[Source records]
>> begin

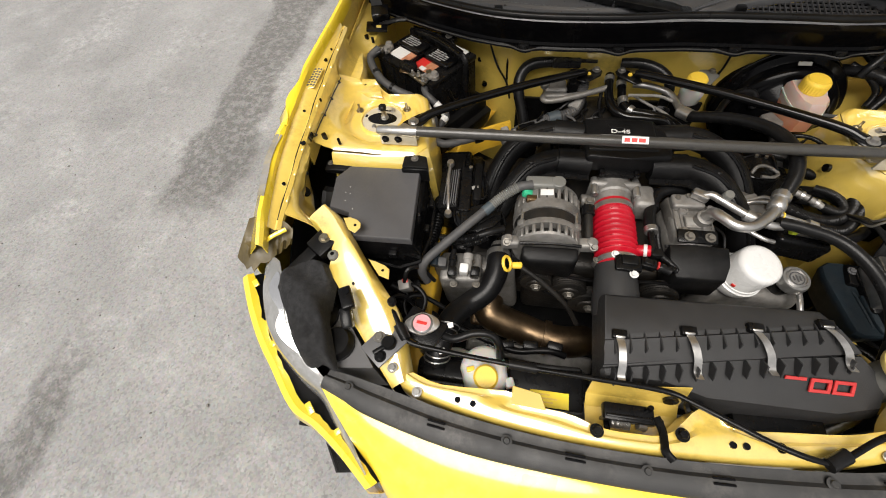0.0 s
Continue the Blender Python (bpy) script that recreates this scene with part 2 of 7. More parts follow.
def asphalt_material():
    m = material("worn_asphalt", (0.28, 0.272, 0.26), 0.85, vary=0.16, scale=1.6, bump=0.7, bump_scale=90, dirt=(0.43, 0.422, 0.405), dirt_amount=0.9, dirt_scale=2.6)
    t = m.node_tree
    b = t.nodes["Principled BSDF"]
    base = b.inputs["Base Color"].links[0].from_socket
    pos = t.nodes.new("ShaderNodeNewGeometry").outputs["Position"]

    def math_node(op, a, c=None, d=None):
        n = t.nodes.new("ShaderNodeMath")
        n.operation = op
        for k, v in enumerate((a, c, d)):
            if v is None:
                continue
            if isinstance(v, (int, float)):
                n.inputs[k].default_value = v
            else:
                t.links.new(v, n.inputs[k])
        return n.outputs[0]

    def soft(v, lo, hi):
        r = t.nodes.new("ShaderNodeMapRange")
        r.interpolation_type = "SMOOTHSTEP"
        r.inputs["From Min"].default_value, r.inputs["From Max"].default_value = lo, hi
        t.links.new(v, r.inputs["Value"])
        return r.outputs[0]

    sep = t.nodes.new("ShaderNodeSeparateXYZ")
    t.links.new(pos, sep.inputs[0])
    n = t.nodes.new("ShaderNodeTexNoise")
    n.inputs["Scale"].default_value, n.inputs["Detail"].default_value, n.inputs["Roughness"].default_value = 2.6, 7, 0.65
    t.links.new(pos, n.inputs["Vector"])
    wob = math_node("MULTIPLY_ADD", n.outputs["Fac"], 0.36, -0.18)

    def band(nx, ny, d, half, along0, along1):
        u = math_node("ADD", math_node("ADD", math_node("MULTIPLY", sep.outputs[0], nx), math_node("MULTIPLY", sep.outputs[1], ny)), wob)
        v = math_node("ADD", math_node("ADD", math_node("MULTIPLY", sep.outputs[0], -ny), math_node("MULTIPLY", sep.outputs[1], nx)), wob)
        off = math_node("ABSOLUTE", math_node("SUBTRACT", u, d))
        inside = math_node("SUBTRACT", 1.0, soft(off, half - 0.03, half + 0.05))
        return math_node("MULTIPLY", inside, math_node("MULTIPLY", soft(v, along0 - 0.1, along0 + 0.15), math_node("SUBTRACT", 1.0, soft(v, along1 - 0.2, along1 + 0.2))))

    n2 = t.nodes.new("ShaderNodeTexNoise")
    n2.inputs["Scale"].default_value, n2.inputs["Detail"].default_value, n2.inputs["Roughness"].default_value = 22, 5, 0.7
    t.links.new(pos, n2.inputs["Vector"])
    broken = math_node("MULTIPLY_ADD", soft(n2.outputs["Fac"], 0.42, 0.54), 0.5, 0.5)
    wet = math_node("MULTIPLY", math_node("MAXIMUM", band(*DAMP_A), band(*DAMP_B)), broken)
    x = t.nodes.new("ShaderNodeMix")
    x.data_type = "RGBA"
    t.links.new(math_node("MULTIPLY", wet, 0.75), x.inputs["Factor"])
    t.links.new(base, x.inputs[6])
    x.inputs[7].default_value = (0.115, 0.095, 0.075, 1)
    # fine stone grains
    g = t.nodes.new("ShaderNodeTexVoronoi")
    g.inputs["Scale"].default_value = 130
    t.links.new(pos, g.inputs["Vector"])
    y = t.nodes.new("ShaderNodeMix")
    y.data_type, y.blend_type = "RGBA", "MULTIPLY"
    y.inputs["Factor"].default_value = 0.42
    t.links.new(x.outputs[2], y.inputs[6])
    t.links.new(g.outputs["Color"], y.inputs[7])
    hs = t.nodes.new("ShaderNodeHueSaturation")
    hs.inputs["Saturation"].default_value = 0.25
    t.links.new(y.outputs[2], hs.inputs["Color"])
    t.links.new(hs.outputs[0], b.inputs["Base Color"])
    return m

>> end
>> begin

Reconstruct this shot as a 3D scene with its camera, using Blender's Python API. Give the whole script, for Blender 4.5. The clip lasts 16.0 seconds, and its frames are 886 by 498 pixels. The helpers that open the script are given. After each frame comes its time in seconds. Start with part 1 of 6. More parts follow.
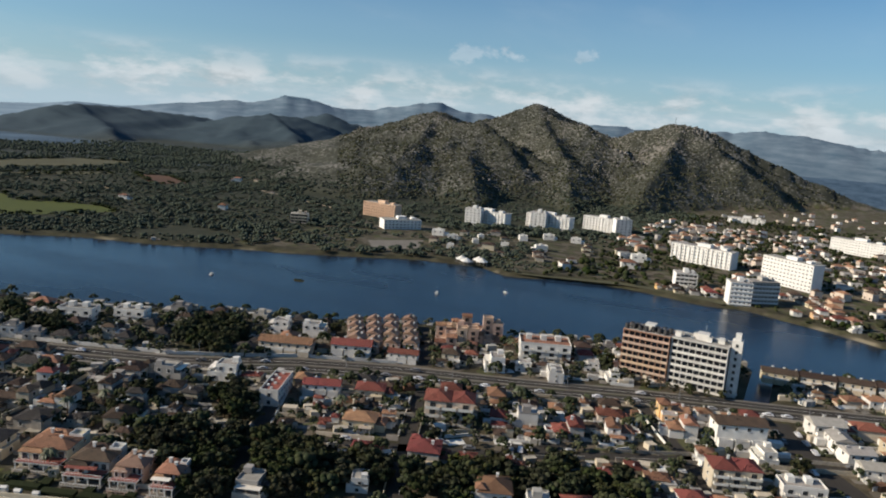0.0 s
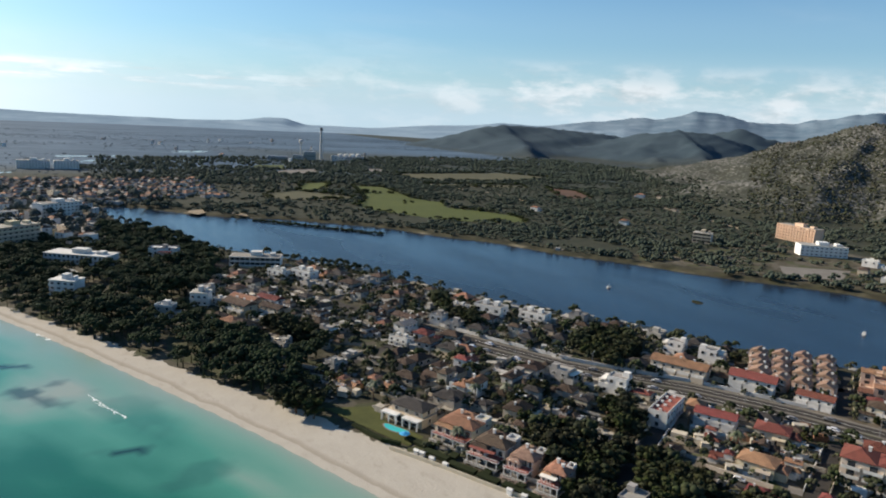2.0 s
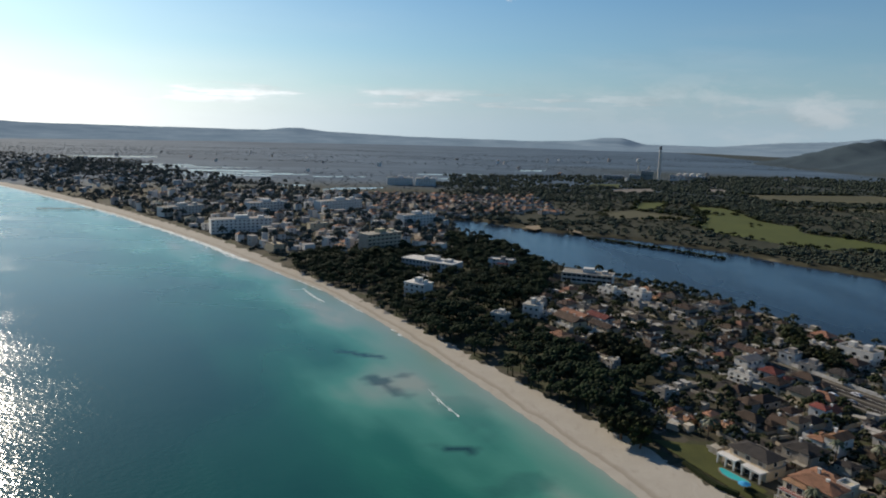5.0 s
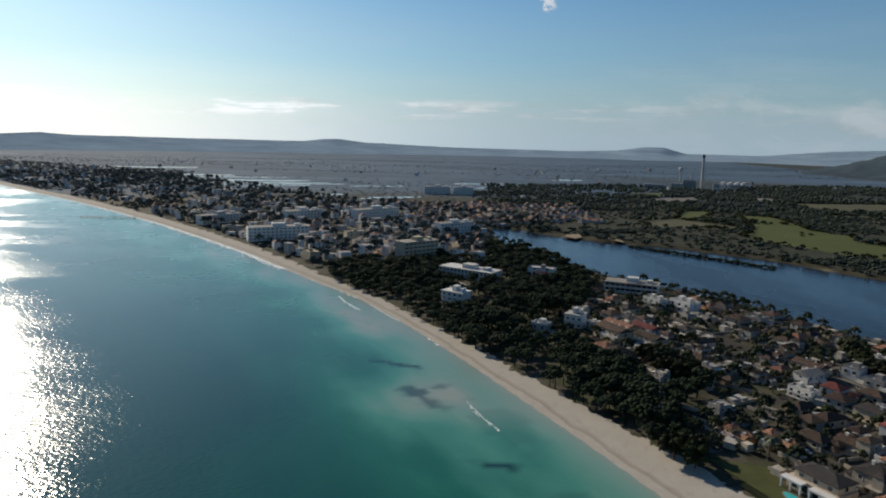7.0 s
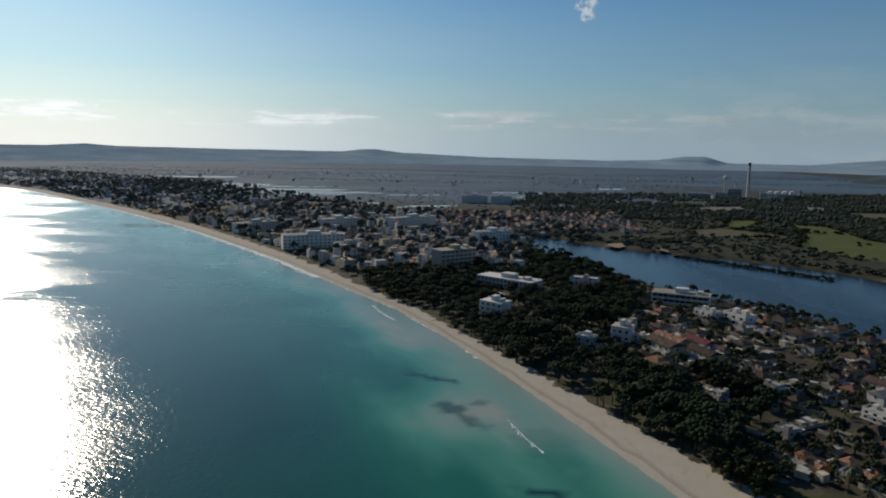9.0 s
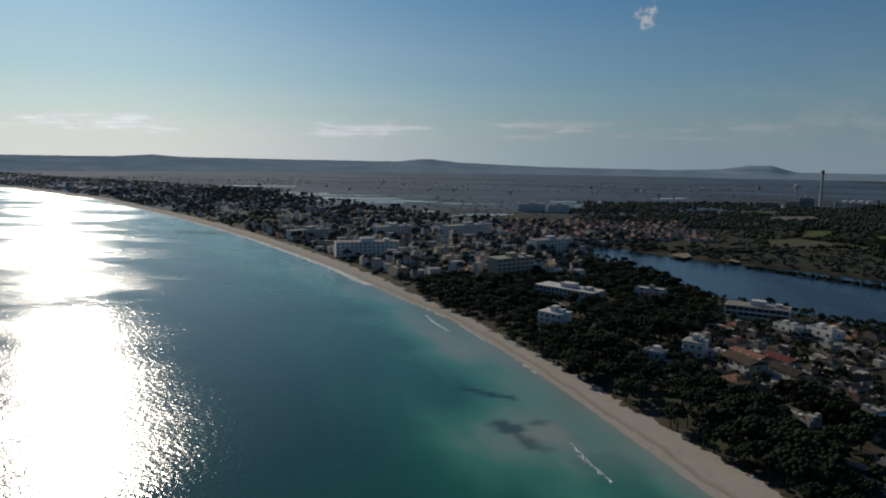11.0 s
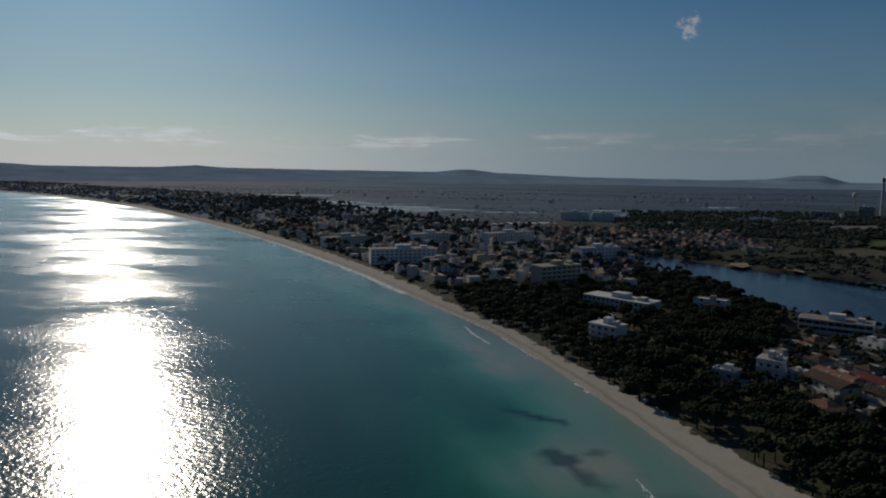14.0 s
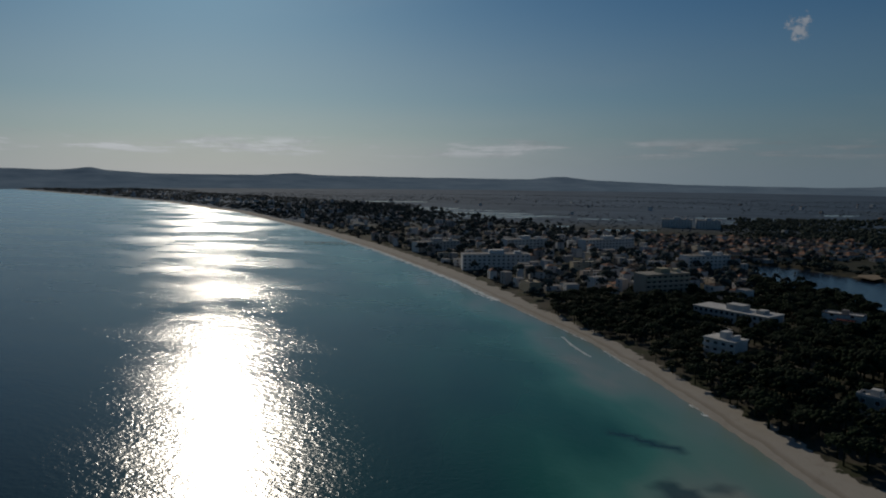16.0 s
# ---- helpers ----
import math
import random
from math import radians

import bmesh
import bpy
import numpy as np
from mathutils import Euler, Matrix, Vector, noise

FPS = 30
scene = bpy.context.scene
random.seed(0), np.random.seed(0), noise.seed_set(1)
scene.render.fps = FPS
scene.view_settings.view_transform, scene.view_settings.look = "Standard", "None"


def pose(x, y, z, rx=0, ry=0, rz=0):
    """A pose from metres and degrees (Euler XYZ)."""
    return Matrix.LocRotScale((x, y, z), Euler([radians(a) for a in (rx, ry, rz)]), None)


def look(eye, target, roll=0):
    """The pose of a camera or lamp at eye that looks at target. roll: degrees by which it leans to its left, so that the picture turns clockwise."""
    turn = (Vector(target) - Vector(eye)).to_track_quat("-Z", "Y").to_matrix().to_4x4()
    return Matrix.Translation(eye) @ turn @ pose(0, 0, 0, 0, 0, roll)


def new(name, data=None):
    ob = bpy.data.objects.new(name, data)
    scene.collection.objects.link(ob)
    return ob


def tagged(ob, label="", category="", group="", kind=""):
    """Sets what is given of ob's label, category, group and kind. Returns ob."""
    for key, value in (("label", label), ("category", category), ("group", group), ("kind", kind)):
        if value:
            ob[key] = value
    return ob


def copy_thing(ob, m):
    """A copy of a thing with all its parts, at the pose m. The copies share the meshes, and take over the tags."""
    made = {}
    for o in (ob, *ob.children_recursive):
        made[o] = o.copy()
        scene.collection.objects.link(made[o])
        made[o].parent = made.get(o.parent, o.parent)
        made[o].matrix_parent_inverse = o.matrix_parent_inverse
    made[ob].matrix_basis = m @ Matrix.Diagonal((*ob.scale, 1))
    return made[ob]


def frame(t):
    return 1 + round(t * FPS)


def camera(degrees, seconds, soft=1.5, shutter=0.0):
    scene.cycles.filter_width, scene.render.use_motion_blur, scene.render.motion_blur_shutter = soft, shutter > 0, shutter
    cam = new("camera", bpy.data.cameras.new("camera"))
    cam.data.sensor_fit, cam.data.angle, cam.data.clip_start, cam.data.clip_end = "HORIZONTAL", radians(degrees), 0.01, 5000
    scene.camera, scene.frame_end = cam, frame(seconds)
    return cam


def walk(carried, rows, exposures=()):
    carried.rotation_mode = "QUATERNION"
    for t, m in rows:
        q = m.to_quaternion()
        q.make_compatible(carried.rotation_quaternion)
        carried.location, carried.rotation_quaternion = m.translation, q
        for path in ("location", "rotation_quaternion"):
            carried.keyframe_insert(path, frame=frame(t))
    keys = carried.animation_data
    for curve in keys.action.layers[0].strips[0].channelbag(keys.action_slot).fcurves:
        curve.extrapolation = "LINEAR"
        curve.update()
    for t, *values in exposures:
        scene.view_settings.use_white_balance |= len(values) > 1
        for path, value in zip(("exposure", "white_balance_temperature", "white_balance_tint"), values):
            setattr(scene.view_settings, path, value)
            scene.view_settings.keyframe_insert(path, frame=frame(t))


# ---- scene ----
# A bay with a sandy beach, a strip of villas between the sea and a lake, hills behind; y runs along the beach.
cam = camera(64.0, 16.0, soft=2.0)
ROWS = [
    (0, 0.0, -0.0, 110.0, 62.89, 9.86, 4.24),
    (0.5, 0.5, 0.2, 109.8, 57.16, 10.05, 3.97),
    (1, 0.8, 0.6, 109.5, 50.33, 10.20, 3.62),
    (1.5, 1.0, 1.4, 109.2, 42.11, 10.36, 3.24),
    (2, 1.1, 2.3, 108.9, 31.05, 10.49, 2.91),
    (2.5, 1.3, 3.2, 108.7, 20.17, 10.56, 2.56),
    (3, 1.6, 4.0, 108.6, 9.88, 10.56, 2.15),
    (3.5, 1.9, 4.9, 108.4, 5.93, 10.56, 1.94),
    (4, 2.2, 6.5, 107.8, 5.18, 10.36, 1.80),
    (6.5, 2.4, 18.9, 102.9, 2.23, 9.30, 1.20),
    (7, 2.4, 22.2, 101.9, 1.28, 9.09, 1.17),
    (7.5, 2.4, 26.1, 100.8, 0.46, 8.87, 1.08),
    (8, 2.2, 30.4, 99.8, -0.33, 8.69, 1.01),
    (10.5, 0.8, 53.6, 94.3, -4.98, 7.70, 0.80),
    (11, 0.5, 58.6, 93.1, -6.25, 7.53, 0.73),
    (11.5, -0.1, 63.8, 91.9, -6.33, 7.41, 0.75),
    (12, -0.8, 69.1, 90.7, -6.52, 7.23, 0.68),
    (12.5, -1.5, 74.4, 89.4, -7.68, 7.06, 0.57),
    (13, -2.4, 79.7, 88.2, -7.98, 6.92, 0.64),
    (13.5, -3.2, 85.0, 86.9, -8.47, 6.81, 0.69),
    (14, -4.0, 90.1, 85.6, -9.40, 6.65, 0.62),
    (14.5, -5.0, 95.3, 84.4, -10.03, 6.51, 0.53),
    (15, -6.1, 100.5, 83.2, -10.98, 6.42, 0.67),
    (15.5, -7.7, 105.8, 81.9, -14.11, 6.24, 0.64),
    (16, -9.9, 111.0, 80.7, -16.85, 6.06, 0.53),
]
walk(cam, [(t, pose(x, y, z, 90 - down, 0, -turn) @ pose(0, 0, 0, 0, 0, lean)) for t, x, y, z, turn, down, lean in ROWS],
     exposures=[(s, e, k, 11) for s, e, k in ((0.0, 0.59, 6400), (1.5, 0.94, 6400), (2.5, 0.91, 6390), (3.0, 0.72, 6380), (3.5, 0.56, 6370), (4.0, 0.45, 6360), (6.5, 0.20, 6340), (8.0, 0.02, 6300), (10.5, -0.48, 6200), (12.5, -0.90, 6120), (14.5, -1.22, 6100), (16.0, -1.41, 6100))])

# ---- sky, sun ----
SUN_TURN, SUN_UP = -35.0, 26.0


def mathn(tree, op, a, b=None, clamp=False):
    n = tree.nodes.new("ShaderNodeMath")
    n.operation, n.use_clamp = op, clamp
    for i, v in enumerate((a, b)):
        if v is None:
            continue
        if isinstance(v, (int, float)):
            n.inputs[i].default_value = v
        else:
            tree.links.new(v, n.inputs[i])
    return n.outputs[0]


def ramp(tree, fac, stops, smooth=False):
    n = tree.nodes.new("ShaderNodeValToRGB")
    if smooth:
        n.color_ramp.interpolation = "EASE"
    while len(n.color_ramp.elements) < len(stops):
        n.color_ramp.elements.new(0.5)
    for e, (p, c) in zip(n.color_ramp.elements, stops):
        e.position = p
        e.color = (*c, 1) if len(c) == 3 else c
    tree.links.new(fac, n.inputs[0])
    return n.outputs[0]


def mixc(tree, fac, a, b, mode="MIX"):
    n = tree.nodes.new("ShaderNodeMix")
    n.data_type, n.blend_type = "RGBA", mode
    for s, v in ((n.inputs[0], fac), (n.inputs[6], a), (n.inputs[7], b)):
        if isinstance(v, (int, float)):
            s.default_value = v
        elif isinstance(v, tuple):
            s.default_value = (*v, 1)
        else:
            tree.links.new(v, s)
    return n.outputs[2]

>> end

● YOUR INSTRUCTIONS
The required output is an exact reproduction of the lines starting at the one that contains "made[o].matrix_parent_inverse = o.matrix_parent_inverse" and ending at the one that contains "radians(degrees), 0.01, 5000". Both boundary lines belong to it.

● WORKED ANSWER
        made[o].matrix_parent_inverse = o.matrix_parent_inverse
    made[ob].matrix_basis = m @ Matrix.Diagonal((*ob.scale, 1))
    return made[ob]


def frame(t):
    return 1 + round(t * FPS)


def camera(degrees, seconds, soft=1.5, shutter=0.0):
    scene.cycles.filter_width, scene.render.use_motion_blur, scene.render.motion_blur_shutter = soft, shutter > 0, shutter
    cam = new("camera", bpy.data.cameras.new("camera"))
    cam.data.sensor_fit, cam.data.angle, cam.data.clip_start, cam.data.clip_end = "HORIZONTAL", radians(degrees), 0.01, 5000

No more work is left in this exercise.